Вспыхивает карманный фонарь. На груди Василия сверкает, переливается радужными цветами новенький орден Красной Звезды.
– Красив, ничего не скажешь! – любуется орденом политрук Кармелицкий. – Приятно носить его, Блинов, правда?
– Конечно, приятно.
– Вот это хорошо, что говоришь искренние. Иной получит награду и кокетничает: я, мол, и не ожидал такого, и вообще, мол, я человек маленький и незаметный и удивляюсь, как это удостоили меня орденом. Врет такой человек, кокетничает, рисуется. Встречаются и другие, которые сразу же нос задирают. К таким не подходи, потому что люди они необыкновенные, не чета другим. С тобой так не случится?
– Никогда, товарищ политрук.
– Верю, Блинов. Человек ты башковитый, скромный. Держись теперь крепко, на тебя люди смотрят. Надеюсь, что не засохнешь на одном ордене…
– Постараюсь не засохнуть…
– Золотые слова! Тот не солдат, кто не мечтает стать генералом. Правильно рассуждаешь, Блинов.
Кармелицкий уходит в соседнюю роту. Мы опять остаемся вдвоем.
Небо на востоке начитает сереть. Дует свежий ветер. В деревне кричат осиротевшие петухи.

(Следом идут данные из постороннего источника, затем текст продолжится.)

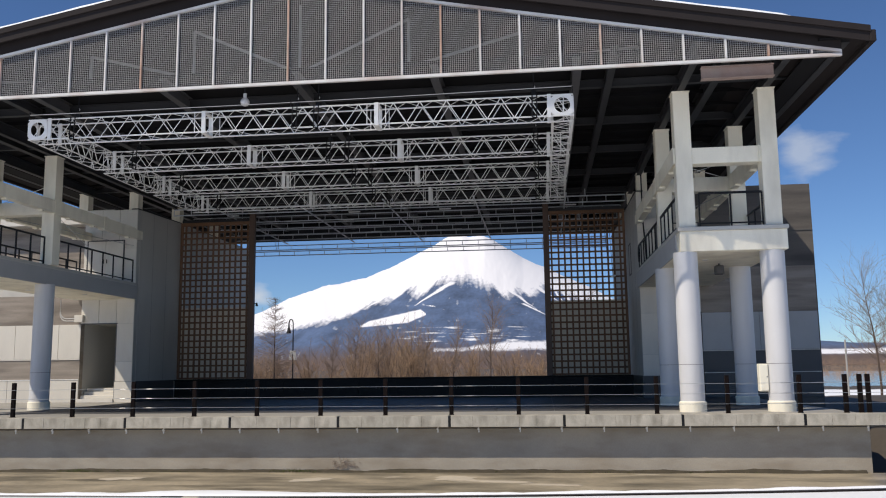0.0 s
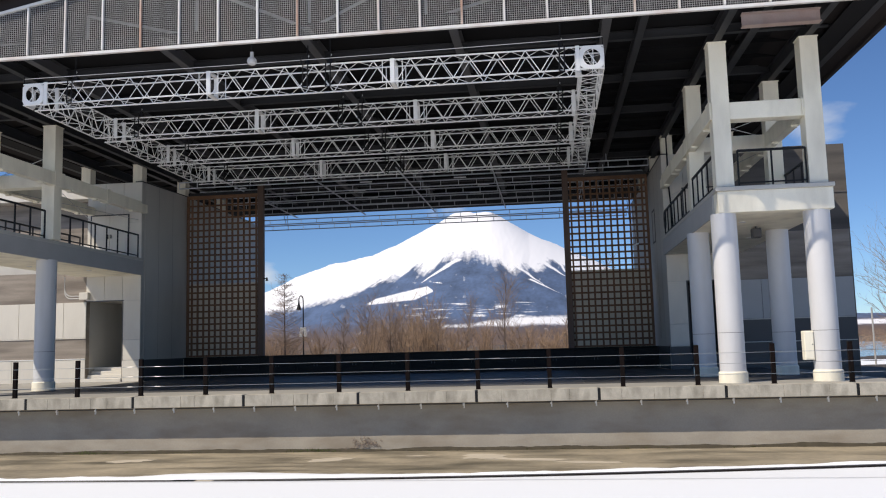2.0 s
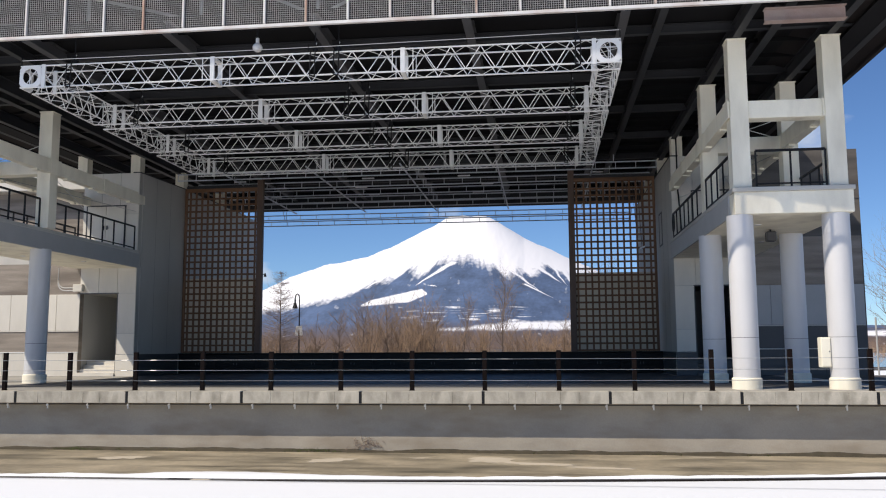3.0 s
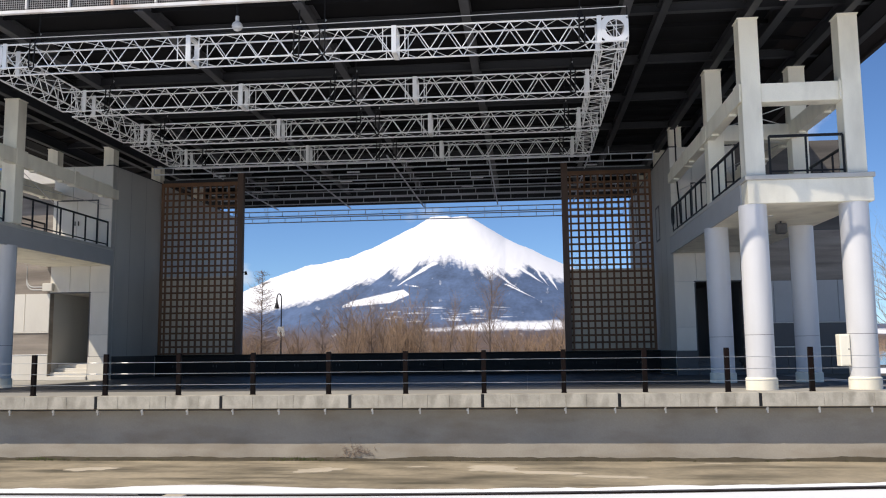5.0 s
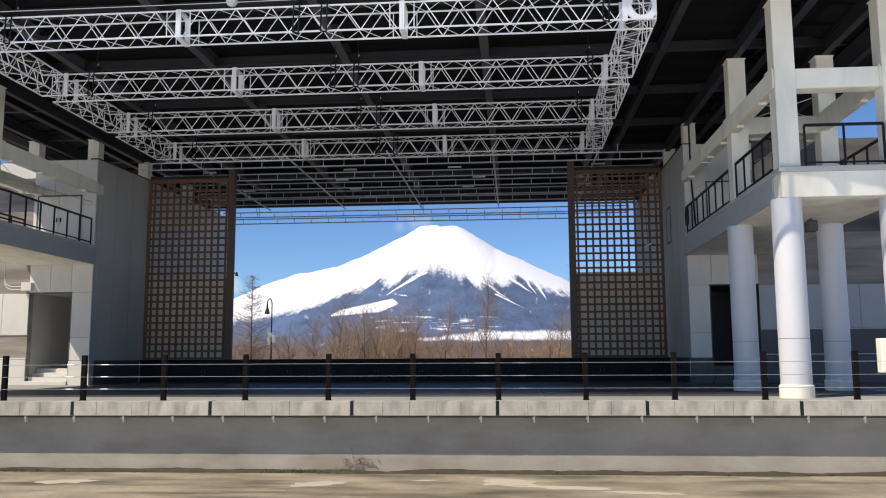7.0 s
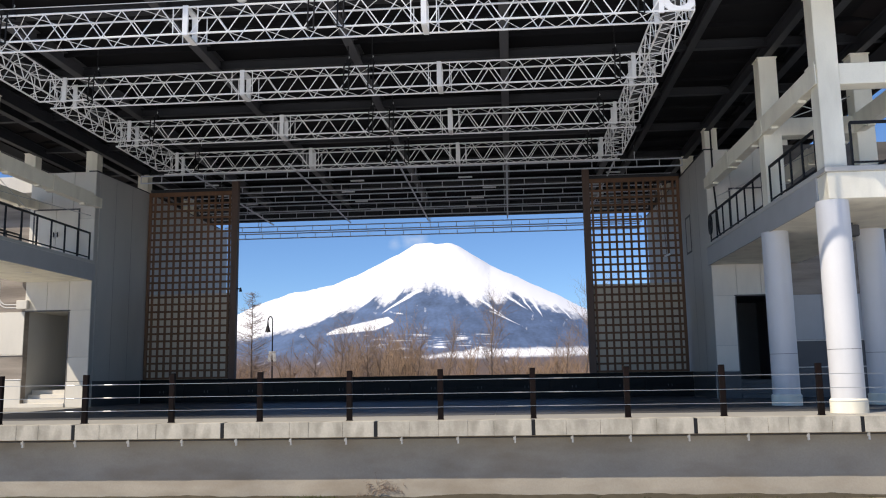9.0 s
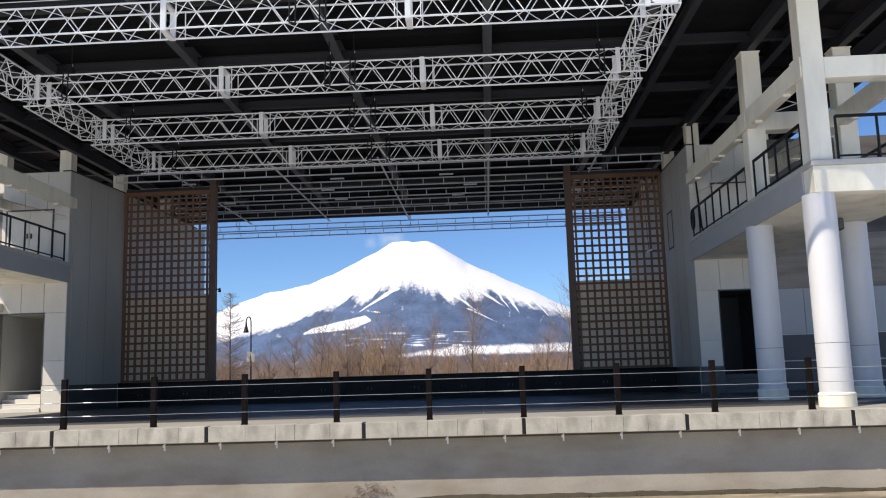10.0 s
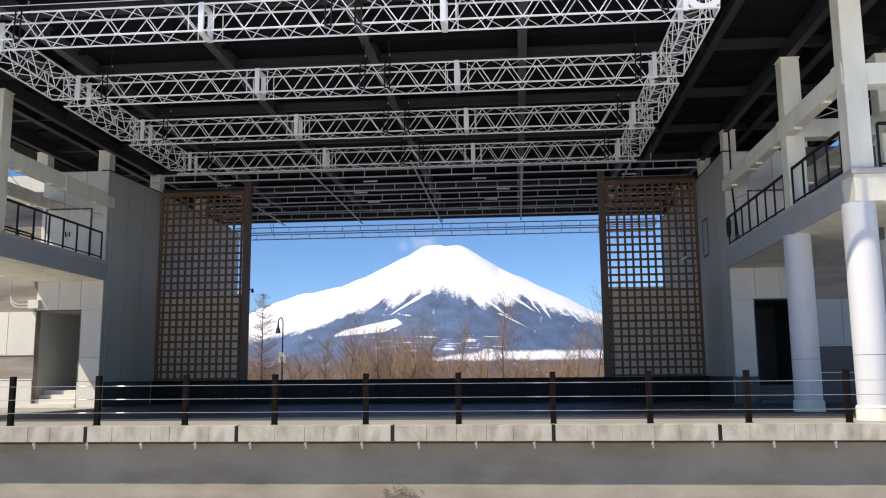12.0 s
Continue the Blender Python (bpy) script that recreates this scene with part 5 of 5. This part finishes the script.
def build_distance():
    build_mountain()
    tree(-24.6, 75, -0.6, 8.6, 11, "bare conical larch behind the stage", conical=True)
    tree(-5.0, 76, -0.6, 7.4, 21, "slim bare tree behind the stage", spread=0.6)
    tree(2.3, 74, -0.6, 8.0, 22, "bare spreading tree behind the stage", spread=0.9)
    tree(1.2, 80, -0.6, 5.0, 23, "small bare tree behind the stage", spread=0.8)
    tree(-11.2, 77, -0.6, 5.2, 24, "small bare tree behind the stage", spread=0.7)
    tree(-8.6, 79, -0.6, 5.6, 25, "slim bare tree behind the stage", spread=0.5)
    tree(-20.6, 80, -0.6, 4.6, 26, "small bare tree behind the stage", spread=0.7)
    tree(-17.2, 75, -0.6, 5.9, 27, "bare spreading tree behind the stage", spread=0.9)
    tree(-15.2, 76, -0.6, 5.6, 28, "bare spreading tree behind the stage", spread=0.9)
    tree(22.2, 60, -0.8, 8.6, 31, "tall bare tree on the lake shore", spread=1.1)
    tree(23.6, 62, -0.8, 7.4, 32, "bare tree on the lake shore", lean=0.08, spread=0.9)
    rnd = random.Random(77)
    for k in range(56):
        x = rnd.uniform(-34, 9) if k < 44 else rnd.uniform(-19, -11)
        y = rnd.uniform(72, 92)
        h = 2.6 + 1.1 * rnd.random() + (1.7 if -18.5 < x * 75 / y < -11.5 else 0.0) + (0.8 if -9 < x < -3 else 0.0)
        shrub(x, y, -0.6, h, 100 + k)
    brushwood("brushwood", -36, 14, 68, 76, 1.2, 1300, 2, "low tan brushwood and dry grass behind the stage")
    brushwood("brushwood", -40, 18, 76, 90, 1.7, 1300, 3, "low tan brushwood behind the stage")
    brushwood("brushwood", -60, 60, 92, 125, 3.0, 2600, 5, "brown winter thickets farther off")
    brushwood("far_woods", 30, 220, 442, 500, 9, 1600, 6, "brown woods on the far lake shore")
    # lamp post with a bell shade
    x, y = -22.9, 75.0
    l = thing("street_lamp", (x, y, -0.6), "dark street lamp with curved neck, bell shade and small boards", "street lamp")
    part("pole", tube(nb(), (x, y, -0.6), (x, y, 5.6), 0.07, 10, r2=0.05), BLACK, l)
    pts = [(x - 0.2 + 0.2 * math.cos(a), y, 5.6 + 0.42 * math.sin(a)) for a in [i * math.pi / 8 for i in range(9)]]
    part("neck", polyline(pts, 0.05, 8), BLACK, l)
    bm = nb()
    tube(bm, (x - 0.4, y, 4.75), (x - 0.4, y, 5.2), 0.24, 16, r2=0.11)
    tube(bm, (x - 0.4, y, 5.2), (x - 0.4, y, 5.62), 0.09, 10, r2=0.05)
    sh = part("shade", bm, BLACK, l)
    bm = nb()
    bmesh.ops.create_uvsphere(bm, u_segments=10, v_segments=8, radius=0.10, matrix=Matrix.Translation((x - 0.4, y, 4.78)))
    part("bulb", bm, WHITE, sh)
    for dx, tilt in ((-0.17, 8), (0.19, -6)):
        bm = boxes((-0.14, 0.14, -0.03, 0.03, -0.42, 0.42), bevel=0.01)
        bmesh.ops.transform(bm, matrix=Matrix.Translation((x + dx, y - 0.09, 2.75)) @ Matrix.Rotation(radians(tilt), 4, 'Y'), verts=bm.verts)
        part("board", bm, CONDUIT, l, "plain grey notice board")
    # slim mast on the shore
    m = part("mast", tube(nb(), (20.1, 60, -0.9), (20.1, 60, 3.0), 0.06, 8), CONDUIT)
    tagged(m, "slim grey metal mast beside the lake", "mast")


build_ground()
build_basin()
build_stage_front()
build_deck_railing()
build_roof()
build_ceiling_beams()
build_gable_mesh()
build_trusses()
build_rear_ladders()
for s in (1, -1):
    build_tower(s)
    build_gallery(s)
    build_lattice(s)
build_back()
build_fittings()
build_distance()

– Я тебе не все рассказал, – говорит Василий. – Получала медаль «За охвату» и дивизионная разведчица.
– Значит познакомился?
– Угу! Любой зовут. Фамилия Шведова. Младший лейтенант. Увидел ее, и в сердце кольнуло что-то. Глаза у нее особенные. Большие, темно-серые. Прямо в душу заглядывают. Такие глаза, по-моему, у Анны Карениной были. Славная девушка. Веселая, разговорчивая. С полчаса побеседовали и точно всю жизнь знакомы. Завидовала мне, что я орден получал. Так и сказала: догоню, будет и у меня орден. Обещала к нам на днях заглянуть…
– Значит, свидание назначено?
Блинов хватает меня за плечи и старается повалить на дно траншеи. Несколько минут боремся, тяжело дышим, беззвучно хохочем. Наконец, устали.
– А хотя бы и свидание?! – смеется Василий. – Разве на войне запрещается любовь?
И сам ответил:
– Не запрещается!
Уже совсем светло. По траншее к окопу Блинова спешат бойцы. Впереди Степан Беркут.
– Мы думали, что ты по-пански сегодня отдыхаешь, на белоснежной простыне и на пуховой подушке, – кричит он еще издали, – а ты, оказывается, прямо в окоп, и так прошмыгнул, что никто не заметил.
Беркут тормошит Василия, рассматривает орден. Потом трясет Блинова за плечи.
– Поздравляю, чертяка! От души поздравляю! – на все боевое охранение горланит Беркут.